If the end of the Republican primaries boosted Trump, will Clinton get a boost when the Democratic primaries finish?
That could be the single most important question in the campaign.
And?
And we don't know the answer. If Democrats do unite behind Clinton the way Republicans have united behind Trump, we'll probably see her lead expand again. If not, the race could remain extremely tight, and a Trump victory much easier to envision.
So what you're saying is that the current polls give a picture of what a fractured party would mean for Clinton's chances of winning?
Exactly.
Which Democratic voters are most problematic for Clinton?
The former secretary of State does well among voters who identify themselves as Democrats. Her biggest problem is among self-identified independents who normally vote Democratic. That group includes a significant chunk of voters who are further to the left than the average Democrat. They tend to favor Bernie Sanders, and many of them have a very negative view of Clinton.
Can those sorts of negative views change?
Trump just proved that they can.
I thought Trump was extremely unpopular among voters.
Among voters who aren't Republicans, he still is. In the latest NBC/Wall Street Journal poll, for example, Trump's net image rating — the percentage of registered voters who hold a positive image of him minus the percentage who hold a negative image — sits at negative 29. That's several points better than his rating in April, but it's still worse than any major-party nominee.
Clinton's not doing so well either, is she?
No. Her net score in the NBC/WSJ poll is negative 20.
Have previous races gone through similar ups and downs?
Absolutely. In 2008, for example, after Sen. John McCain clinched the GOP nomination, he had a lead in polls over then-Sen. Barack Obama, who was still locked in a primary fight with Clinton. Once Democrats unified, Obama moved into the lead.
Speaking of Obama, what's up with his poll numbers?
Up is the operative word. The president's popularity has risen steadily since the start of the year and now stands at about the level it was when he won reelection. That's good news for the Democrats since the popularity of the incumbent president is a strong factor when voters decide on his successor.
I hear people say that some of the new polls have flaws.
All polls have flaws. No sample is perfect. But focusing on the pluses or minuses of each individual survey can just be a distraction from the overall picture. Better to keep an eye on the averages.
The same polls say Sanders would do better than Clinton against Trump. Is that real?
We can't know for sure, of course, but there's reason to doubt it.
Like what?
Sanders has gone through the entire campaign without a single negative ad aired against him: The Clinton campaign didn't want to rile up his voters, and Republicans wanted to build him up as a rival to her. His positions, including higher taxes for most Americans and big increases in government spending, as well as his past statements, such as praise for Fidel Castro, would provide lots of fodder for Republican attacks if he were to somehow become the nominee. History suggests those attacks would cause his standing to drop.

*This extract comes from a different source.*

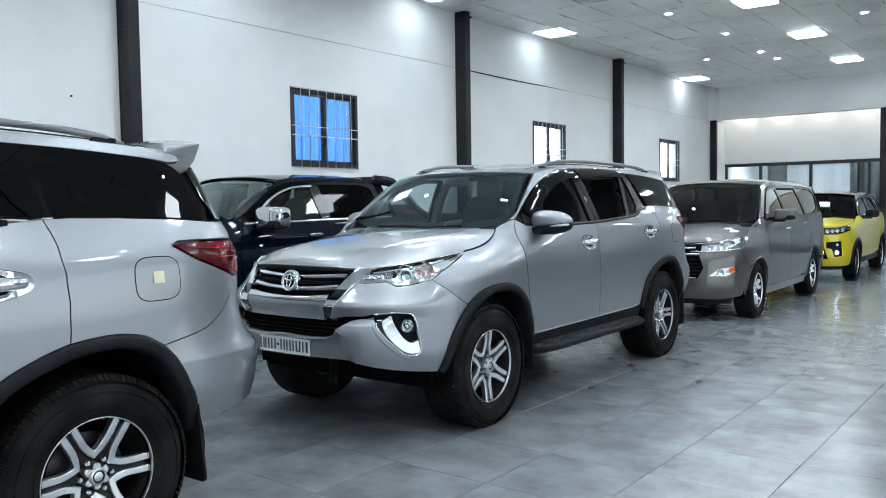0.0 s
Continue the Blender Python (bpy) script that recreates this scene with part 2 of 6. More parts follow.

The polls you've been talking about are all national, but presidential elections get fought out state by state, right?
Yup. A candidate can win the popular vote nationally and still lose, as Vice President Al Gore proved in 2000. Victory requires winning enough states to gain 270 electoral votes.
How do the key states look?
There are fewer state polls than national ones, but so far, Clinton leads in battleground states including Florida, Ohio and Virginia where recent polls have been taken. An analysis of the NBC/Wall Street Journal poll suggested that Trump was running somewhat ahead of Mitt Romney's 2012 pace in rural areas but that Clinton was matching Obama's performance in urban ones.